VAR spent an age investigating this open-and-shut award while Tavares avoided eye contact with his team-mates. With the footballing gods having sensed an even funnier narrative, Bruno Fernandes dragged his penalty onto the post.

Tavares spent the remainder of the game maiming and being maimed. He bundled into the back of Elanga for no apparent reason, while Fernandes raked his studs across Tavares’ ankle and somehow avoided being sent off.

Perhaps the referee let him off with a yellow because there was no way Fernandes would try and injure Tavares deliberately – he was United’s best chance of getting back into the game.


But Arsenal came through the bedlam to seal a priceless victory. With Spurs drawing at Brentford, Mikel Arteta’s side now hold their Champions League destiny squarely in their own hands.

Nothing can be certain where Arsenal are concerned, especially with Tavares encapsulating their Liquorice Allsort attitude to defending – you’re never quite sure what to expect and it’s probably better to succumb to the randomness than seek reason.

But sections of Arsenal Twitter, seemingly of a more delicate disposition, have lambasted Tavares this season. Still, the defender retains the backing of his manager.

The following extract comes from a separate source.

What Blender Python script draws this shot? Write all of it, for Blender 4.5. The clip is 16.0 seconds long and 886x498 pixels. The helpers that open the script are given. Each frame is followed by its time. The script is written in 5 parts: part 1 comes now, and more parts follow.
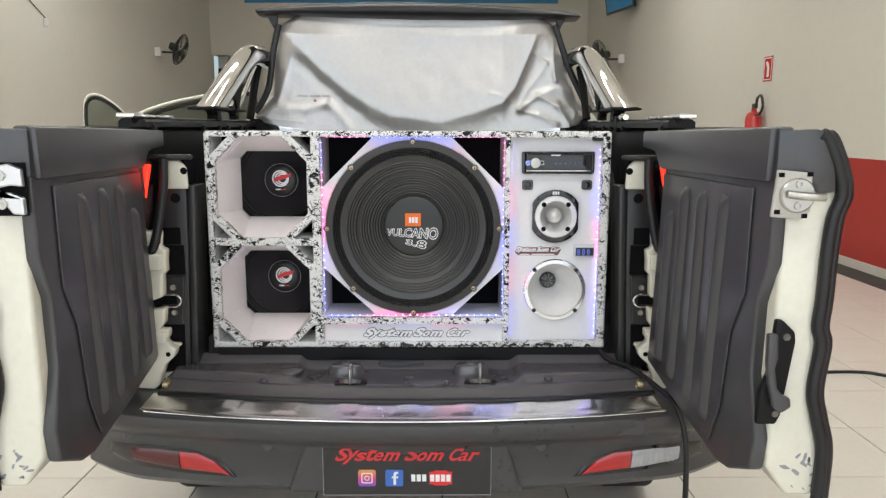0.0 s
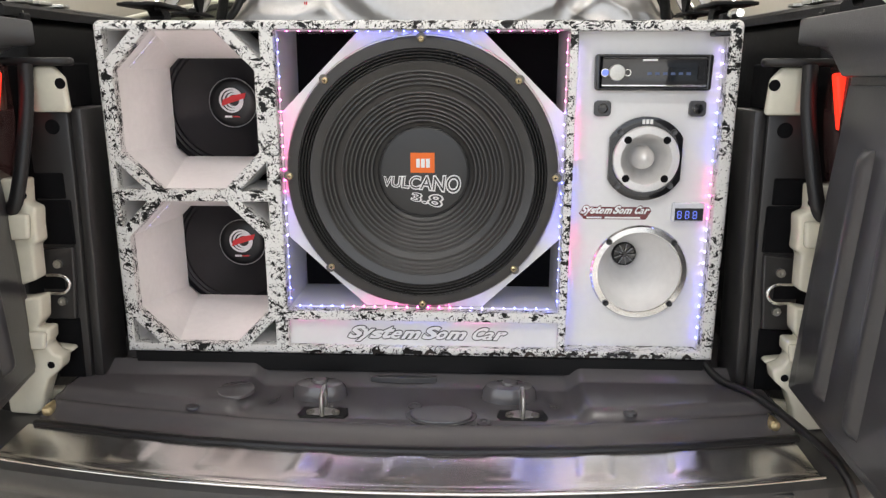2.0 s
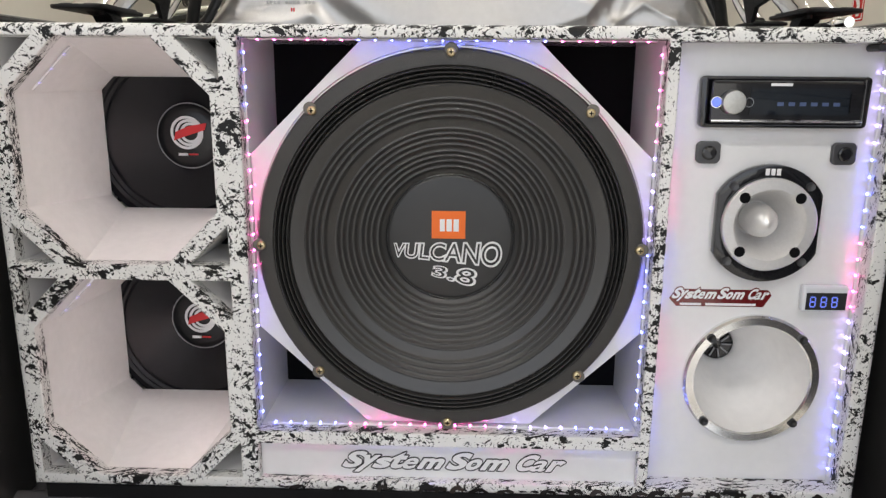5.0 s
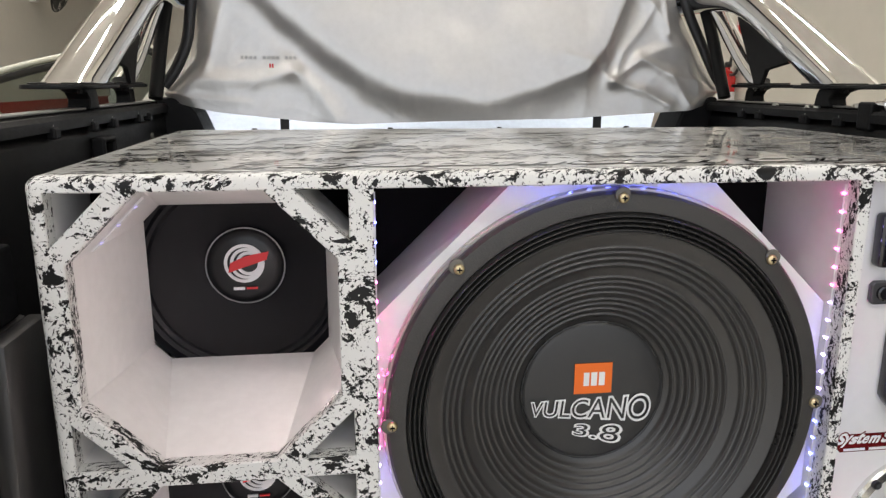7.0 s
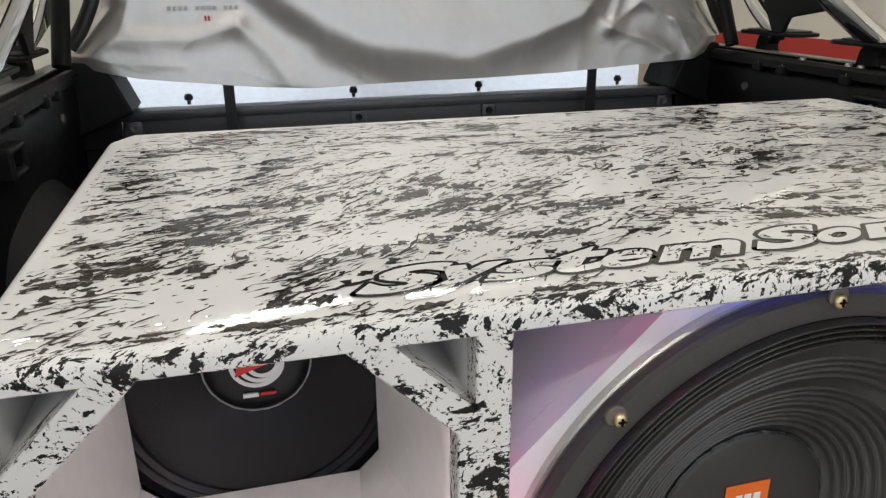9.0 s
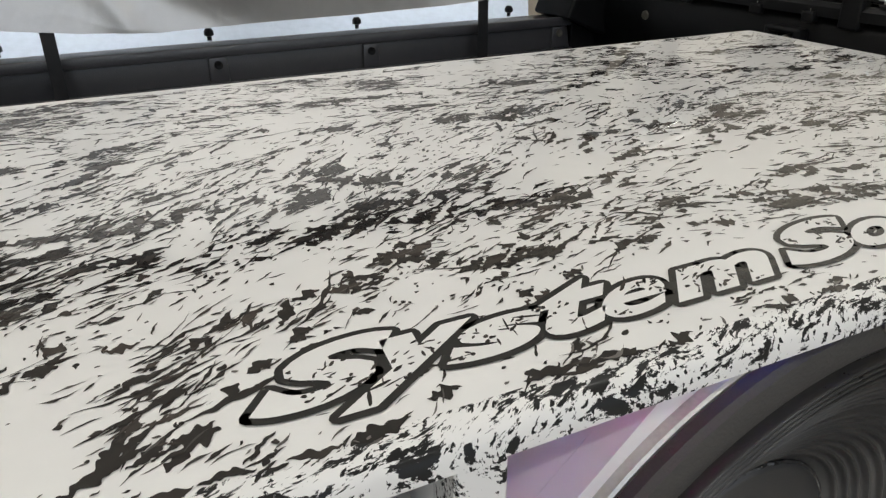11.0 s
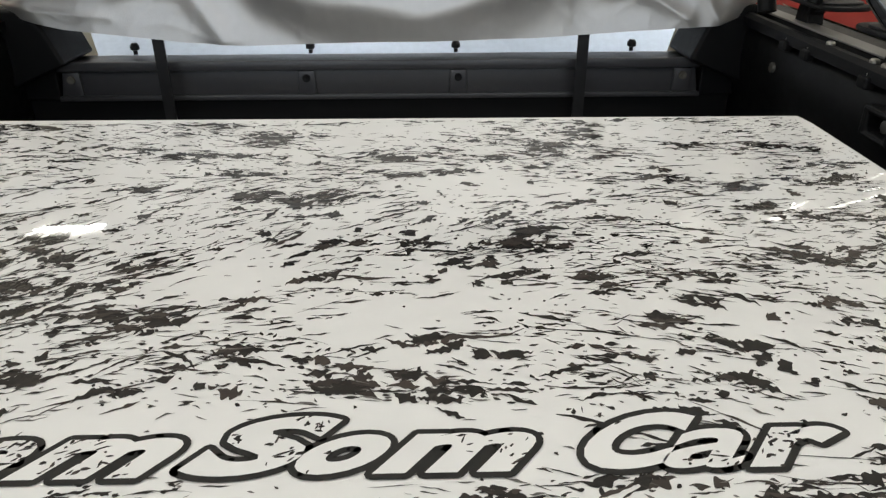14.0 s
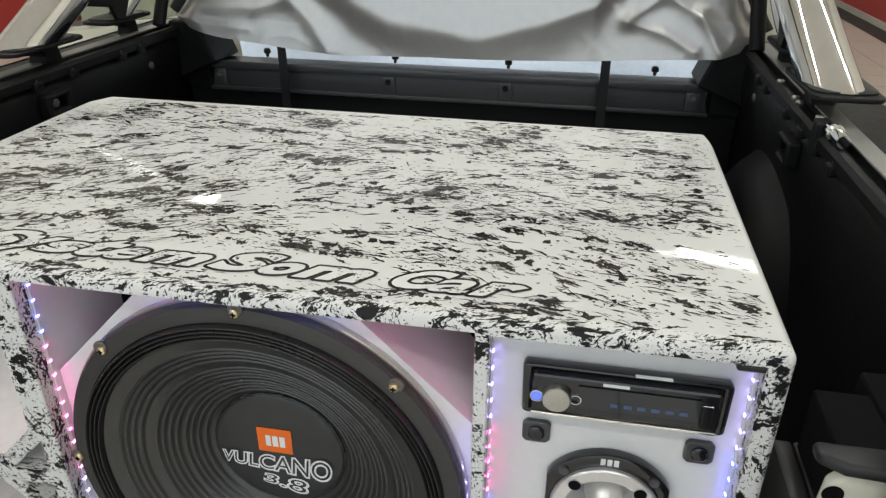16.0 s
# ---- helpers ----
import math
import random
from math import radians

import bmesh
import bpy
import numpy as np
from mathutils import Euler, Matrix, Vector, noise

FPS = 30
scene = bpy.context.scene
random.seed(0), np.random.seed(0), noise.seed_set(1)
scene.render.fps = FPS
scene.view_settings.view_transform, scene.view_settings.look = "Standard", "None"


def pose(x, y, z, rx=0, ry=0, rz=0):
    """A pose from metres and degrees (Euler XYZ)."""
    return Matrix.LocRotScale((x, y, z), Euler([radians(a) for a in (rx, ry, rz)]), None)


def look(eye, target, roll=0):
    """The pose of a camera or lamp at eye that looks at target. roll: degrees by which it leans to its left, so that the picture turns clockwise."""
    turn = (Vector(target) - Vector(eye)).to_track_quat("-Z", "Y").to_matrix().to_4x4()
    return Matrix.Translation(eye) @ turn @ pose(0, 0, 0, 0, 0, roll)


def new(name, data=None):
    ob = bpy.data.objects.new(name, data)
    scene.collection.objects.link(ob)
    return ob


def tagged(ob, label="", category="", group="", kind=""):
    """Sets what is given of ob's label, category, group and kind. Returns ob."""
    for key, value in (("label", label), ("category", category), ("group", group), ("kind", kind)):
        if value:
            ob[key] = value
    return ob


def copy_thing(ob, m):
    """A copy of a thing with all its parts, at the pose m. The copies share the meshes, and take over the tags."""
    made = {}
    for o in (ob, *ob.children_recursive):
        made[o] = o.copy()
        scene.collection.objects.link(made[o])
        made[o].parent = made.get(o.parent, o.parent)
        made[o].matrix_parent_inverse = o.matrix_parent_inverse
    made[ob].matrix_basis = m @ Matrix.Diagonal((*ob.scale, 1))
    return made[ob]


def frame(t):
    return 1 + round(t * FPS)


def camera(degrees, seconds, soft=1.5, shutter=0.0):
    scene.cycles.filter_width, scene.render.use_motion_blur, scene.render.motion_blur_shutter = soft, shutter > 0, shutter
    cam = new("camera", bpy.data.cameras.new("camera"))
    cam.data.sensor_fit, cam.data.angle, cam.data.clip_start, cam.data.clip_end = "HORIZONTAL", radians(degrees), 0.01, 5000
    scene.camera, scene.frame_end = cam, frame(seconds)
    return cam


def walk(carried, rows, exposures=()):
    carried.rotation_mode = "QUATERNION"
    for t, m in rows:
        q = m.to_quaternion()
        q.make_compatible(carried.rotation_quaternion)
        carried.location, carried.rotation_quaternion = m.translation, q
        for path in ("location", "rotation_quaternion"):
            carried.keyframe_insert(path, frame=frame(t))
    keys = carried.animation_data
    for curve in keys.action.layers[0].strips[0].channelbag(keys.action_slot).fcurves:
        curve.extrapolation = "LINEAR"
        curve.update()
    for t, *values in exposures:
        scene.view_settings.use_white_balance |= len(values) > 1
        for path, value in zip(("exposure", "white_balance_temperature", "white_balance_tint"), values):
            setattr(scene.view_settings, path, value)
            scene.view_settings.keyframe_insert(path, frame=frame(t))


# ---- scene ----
cam = camera(63.1, 16.0, soft=1.35)
PATH = [
    (0, (0.066, -1.802, 1.401), (0.079, 0.17, 1.066), 0.1),
    (0.5, (0.103, -1.648, 1.38), (0.096, 0.312, 0.982), 0.0),
    (1, (0.101, -1.476, 1.37), (0.051, 0.472, 0.922), 0.2),
    (1.5, (0.09, -1.297, 1.355), (0.021, 0.642, 0.874), 0.1),
    (2, (0.083, -1.16, 1.323), (0.007, 0.776, 0.828), 0.1),
    (2.5, (0.078, -1.012, 1.272), (0.0, 0.921, 0.764), 0.1),
    (3, (0.069, -0.908, 1.241), (-0.004, 1.024, 0.729), 0.2),
    (3.2, (0.072, -0.875, 1.239), (-0.003, 1.056, 0.725), 0.1),
    (5.3, (-0.011, -0.78, 1.36), (-0.06, 1.168, 0.907), 0.5),
    (5.5, (-0.034, -0.763, 1.377), (-0.08, 1.185, 0.925), 0.5),
    (6, (-0.104, -0.727, 1.404), (-0.117, 1.222, 0.953), 0.5),
    (6.5, (-0.182, -0.689, 1.44), (-0.074, 1.257, 0.99), 0.3),
    (7, (-0.249, -0.625, 1.467), (0.001, 1.307, 1.014), 0.1),
    (7.5, (-0.293, -0.539, 1.499), (0.041, 1.38, 1.045), 0.0),
    (8, (-0.313, -0.463, 1.53), (0.056, 1.439, 1.032), -0.1),
    (8.2, (-0.323, -0.438, 1.54), (0.055, 1.449, 0.994), -0.2),
    (10.3, (-0.389, -0.215, 1.568), (0.322, 1.466, 0.749), -0.4),
    (10.5, (-0.379, -0.202, 1.567), (0.355, 1.462, 0.733), -0.4),
    (11, (-0.336, -0.172, 1.558), (0.431, 1.454, 0.684), -0.5),
    (11.5, (-0.282, -0.155, 1.561), (0.487, 1.45, 0.648), -0.7),
    (12, (-0.225, -0.151, 1.57), (0.523, 1.459, 0.647), -0.8),
    (12.5, (-0.164, -0.156, 1.566), (0.468, 1.505, 0.648), -0.7),
    (13, (-0.092, -0.173, 1.579), (0.356, 1.546, 0.66), -0.6),
    (13.5, (-0.011, -0.206, 1.605), (0.234, 1.555, 0.689), -0.3),
    (14, (0.076, -0.202, 1.628), (0.112, 1.577, 0.715), -0.2),
    (14.5, (0.153, -0.212, 1.649), (0.025, 1.565, 0.741), -0.0),
    (15, (0.223, -0.282, 1.676), (-0.019, 1.484, 0.77), 0.1),
    (15.5, (0.276, -0.384, 1.706), (-0.024, 1.374, 0.801), 0.3),
    (16, (0.305, -0.522, 1.726), (-0.032, 1.229, 0.82), 0.3),
]
walk(cam, [(t, look(eye, target, roll)) for t, eye, target, roll in PATH],
     [(0.0, 0.06, 6500, 10), (1.0, 0.07, 6650, 12), (2.0, 0.06, 6700, 13), (3.2, 0.04, 6700, 13), (5.3, -0.10, 6700, 13), (6.5, -0.06, 6700, 13), (7.5, -0.18, 6650, 13), (8.2, -0.25, 6650, 12), (10.3, -0.56, 6500, 11), (11.0, -0.48, 6500, 11), (12.0, -0.43, 6500, 10), (14.5, -0.4, 6500, 10), (16.0, -0.35, 6450, 7)])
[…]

“We have to help him,” Arteta said following the United game. “He needs to go through these experiences to understand – OK what trigged that moment, when you go from here to there – and give him support.

“We know, I’ve said this many times, the bill that you have to pay with these players is that they have never experienced this.

“So they are going to make mistakes, and they are going to make decisions that – from here it’s very easy to say ‘Why have you done that?’ – but they are there on the pitch, and let’s give them support because they need it.”

It’s slightly rich considering Arteta preferred *Granit Xhaka* at left-back during the recent defeat to Brighton. But, since Tavares returned to the starting XI, Arsenal have embraced chaos and looked much better for it.

And rarely has a match been shaped by one player as Tavares achieved on Saturday.

The boy is a genius and will surely become an Arsenal cult hero in no time.